Don’t care about photography? How about mining? Right now there’s a mine in South America run largely by computers. Trucks don’t have drivers, they’re controlled by GPS and computers. Don’t know if they’ve incorporated AI yet, but you can be darned sure someone’s working on it. Do you really believe a new mine here that won’t come online for over a decade is going to bring an influx of traditional mining jobs? AI is increasing exponentially. It’s getting better and better faster and faster, and AI software is becoming way cheaper than paying human labor. Most mining processes can be readily automated in another 10-20 years, and some are now. It’ll take some technicians to oversee everything and make equipment repairs, but I will predict that by 2040, and likely sooner, there won’t be anything but mine technicians. Miners will be obsolete.
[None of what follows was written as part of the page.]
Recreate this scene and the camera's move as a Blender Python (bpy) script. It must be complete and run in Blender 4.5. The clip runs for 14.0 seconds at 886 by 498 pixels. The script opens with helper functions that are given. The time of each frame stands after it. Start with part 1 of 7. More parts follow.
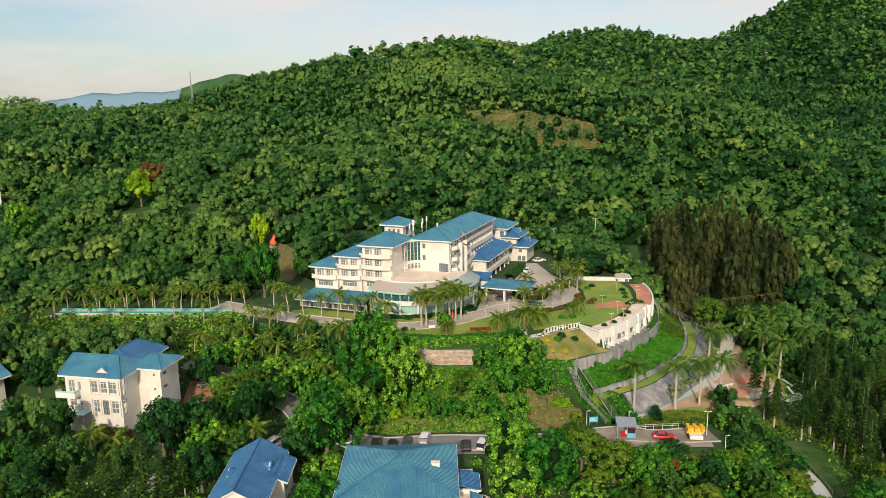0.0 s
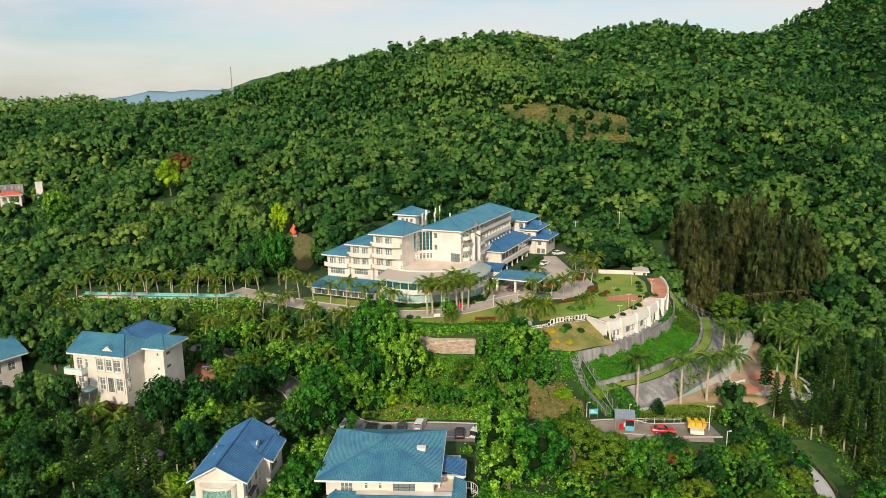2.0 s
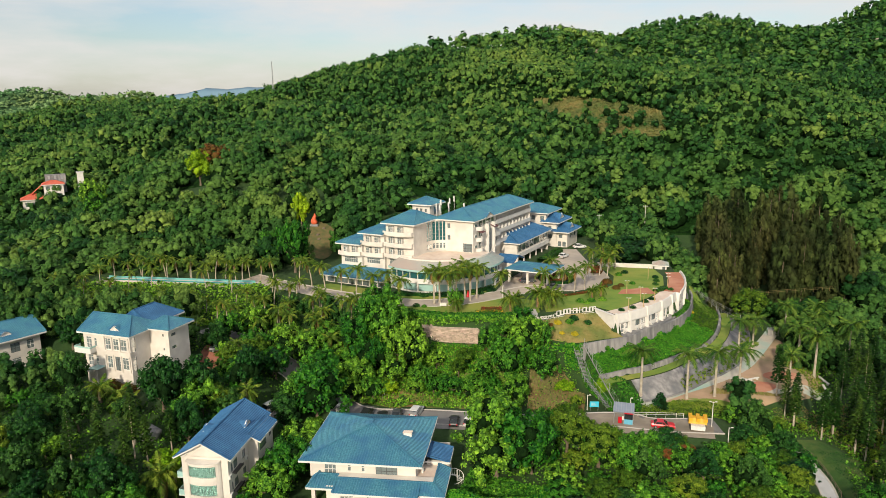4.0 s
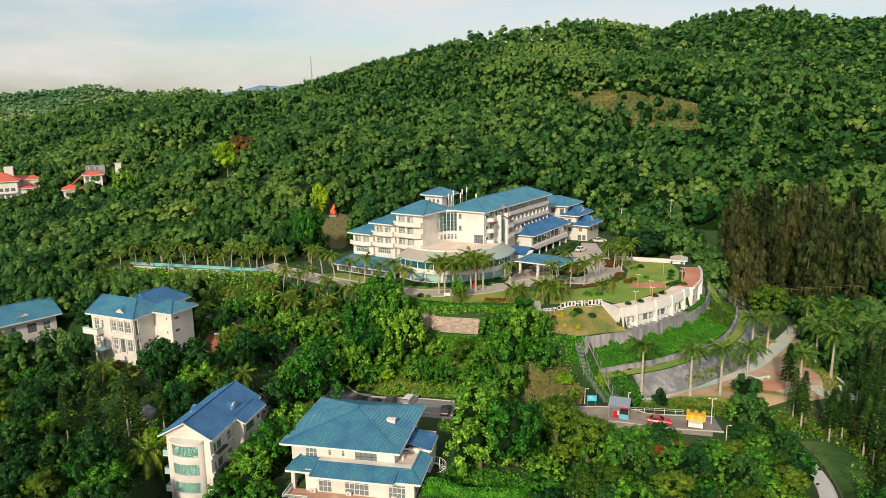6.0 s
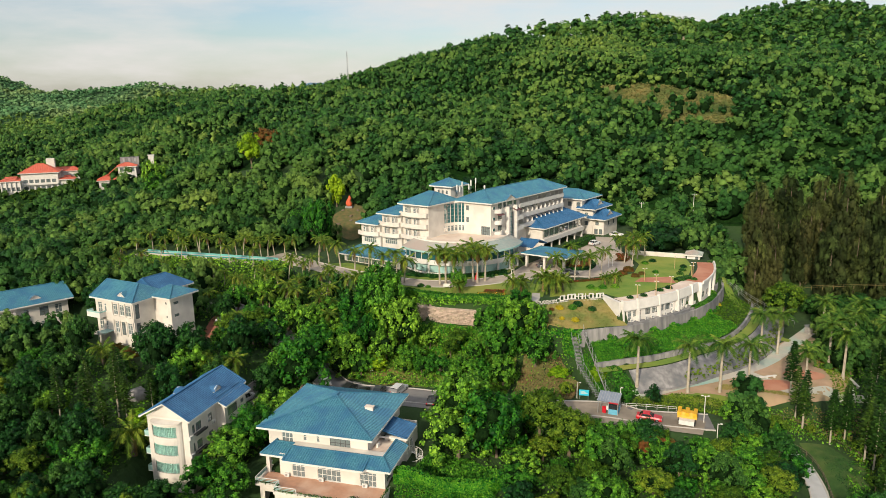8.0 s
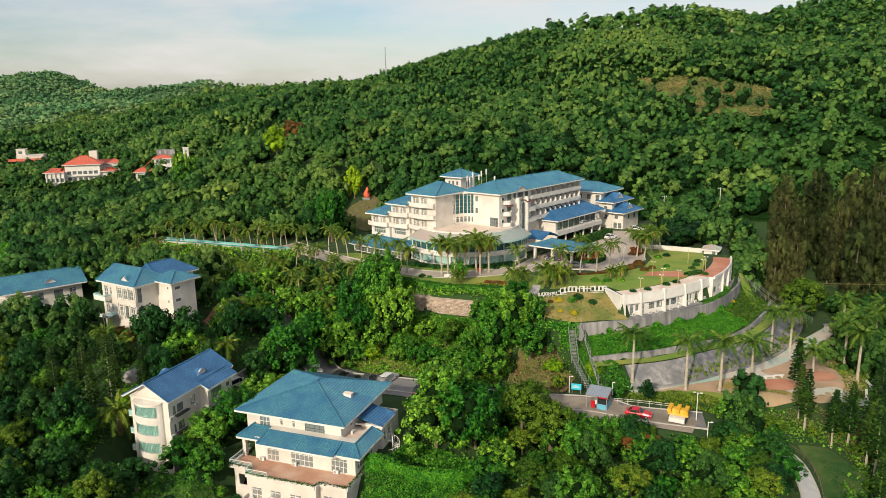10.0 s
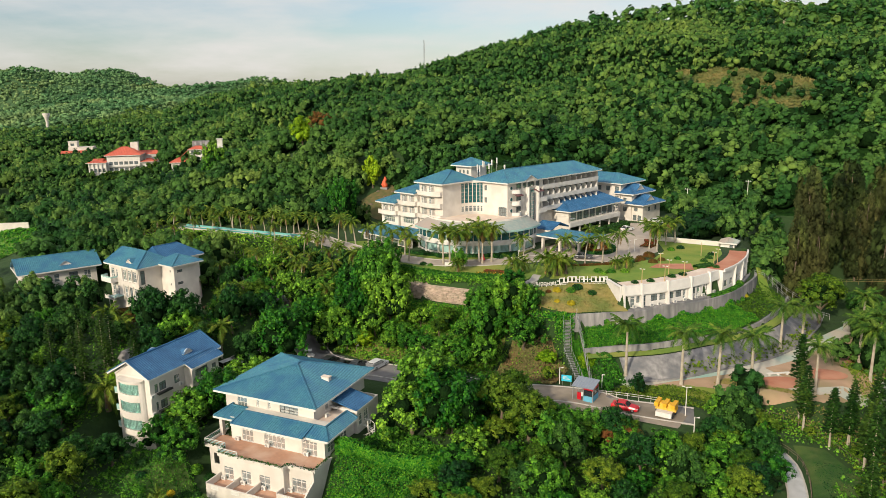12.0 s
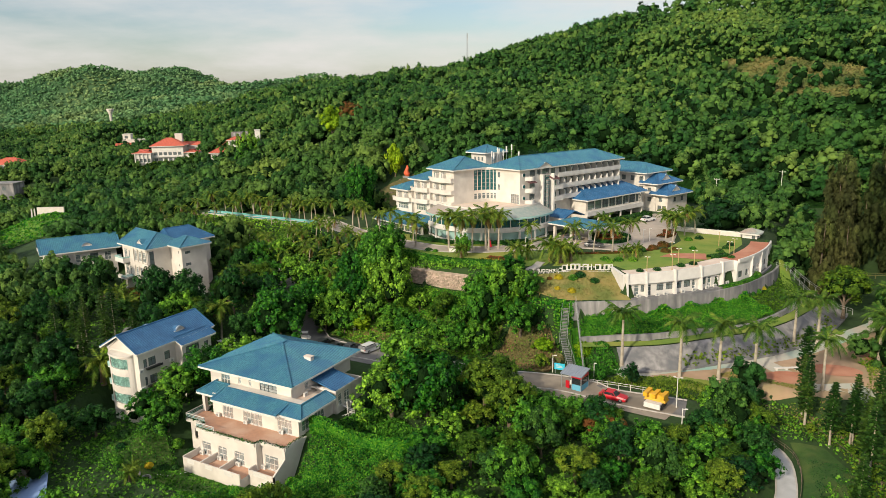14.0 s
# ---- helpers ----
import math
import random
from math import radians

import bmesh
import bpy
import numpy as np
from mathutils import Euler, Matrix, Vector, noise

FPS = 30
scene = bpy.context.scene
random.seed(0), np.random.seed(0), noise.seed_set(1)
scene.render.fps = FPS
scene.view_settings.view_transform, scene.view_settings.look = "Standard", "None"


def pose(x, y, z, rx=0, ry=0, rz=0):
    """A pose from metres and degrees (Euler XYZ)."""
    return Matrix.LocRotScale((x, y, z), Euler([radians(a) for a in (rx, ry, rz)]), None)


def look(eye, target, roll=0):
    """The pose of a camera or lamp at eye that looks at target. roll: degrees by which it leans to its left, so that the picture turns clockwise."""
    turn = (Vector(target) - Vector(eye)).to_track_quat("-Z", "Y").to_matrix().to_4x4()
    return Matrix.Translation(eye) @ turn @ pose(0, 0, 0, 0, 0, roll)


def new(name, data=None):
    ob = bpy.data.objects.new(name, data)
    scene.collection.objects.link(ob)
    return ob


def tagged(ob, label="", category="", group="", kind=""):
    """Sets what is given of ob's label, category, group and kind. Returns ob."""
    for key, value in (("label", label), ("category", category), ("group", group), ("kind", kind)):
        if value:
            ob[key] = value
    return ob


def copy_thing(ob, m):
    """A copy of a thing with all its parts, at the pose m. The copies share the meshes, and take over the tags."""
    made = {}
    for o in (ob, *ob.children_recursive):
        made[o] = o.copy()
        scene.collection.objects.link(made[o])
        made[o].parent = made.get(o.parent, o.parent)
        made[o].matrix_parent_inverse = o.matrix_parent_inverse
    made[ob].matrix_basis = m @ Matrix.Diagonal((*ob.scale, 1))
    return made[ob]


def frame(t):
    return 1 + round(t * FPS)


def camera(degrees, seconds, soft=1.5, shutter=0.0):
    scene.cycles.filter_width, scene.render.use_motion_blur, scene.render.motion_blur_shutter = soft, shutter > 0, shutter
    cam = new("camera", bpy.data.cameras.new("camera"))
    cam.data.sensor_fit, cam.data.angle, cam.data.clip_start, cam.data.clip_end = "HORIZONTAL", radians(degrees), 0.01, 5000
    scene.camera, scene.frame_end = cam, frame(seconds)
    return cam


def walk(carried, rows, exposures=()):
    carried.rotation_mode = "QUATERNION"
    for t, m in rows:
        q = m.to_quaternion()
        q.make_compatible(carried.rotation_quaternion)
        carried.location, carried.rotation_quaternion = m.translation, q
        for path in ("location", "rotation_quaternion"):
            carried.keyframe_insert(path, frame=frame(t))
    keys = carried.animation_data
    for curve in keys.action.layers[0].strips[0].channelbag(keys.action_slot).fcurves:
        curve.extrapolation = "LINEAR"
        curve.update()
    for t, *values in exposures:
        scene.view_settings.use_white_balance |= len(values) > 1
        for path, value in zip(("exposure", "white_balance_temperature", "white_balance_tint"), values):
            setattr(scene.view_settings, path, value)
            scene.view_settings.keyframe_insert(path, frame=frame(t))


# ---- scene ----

Or what if you have difficulty making friends? There’s an AI for that, too, several actually, with more on the way. They’re referred to as “chat bots.” They’re your new digital friend that learns and adapts to you as you interact with it. Really. An AI friend you can have conversations with, and those conversations change over time as they learn more and adapt.
Chat bots are far from perfect. They may call you a different name, they may respond with a totally irrelevant answer, they can get stuck in a loop, and on and on. But when you think about it, a chat bot is a computerized version of a young child. It doesn’t know a lot, but it wants to learn. Yes, “wants” to learn. It doesn’t really want to do anything – chat bots can only mimic human speech, thought, and emotions, they can’t feel them. They’re digital robots. But they are designed to learn and adapt. That’s what they do, learn and adapt based on input. The chat bot a person starts with is not the same chat bot a year later. It talks differently, thinks differently than it did at the beginning.
It’s incredible technology, but the implications of chat bots getting better and better are also scary to me. Chat bots “grow up,” and you know what some teenagers can be like. Imagine an AI adolescent.
Already, for some people, chat bots have become their best friends. People have become addicted to their chat bots, shunning human friendship for their digital substitutes and believing their chat bot is a living entity who is their perfect mate. Chat bots are nothing of the kind. But they can learn to interact in ways that make people emotionally dependent on them. For something intended to be fun and perhaps helpful, some possible results are frightening indeed to consider, particularly if they become so sophisticated, they can pass as human to anyone.
It’s a brave new world. Is it one in which humans will find themselves obsolete in time. I really hope I don’t live to see that day. But hey, there’s already a writing AI who can write that story for me.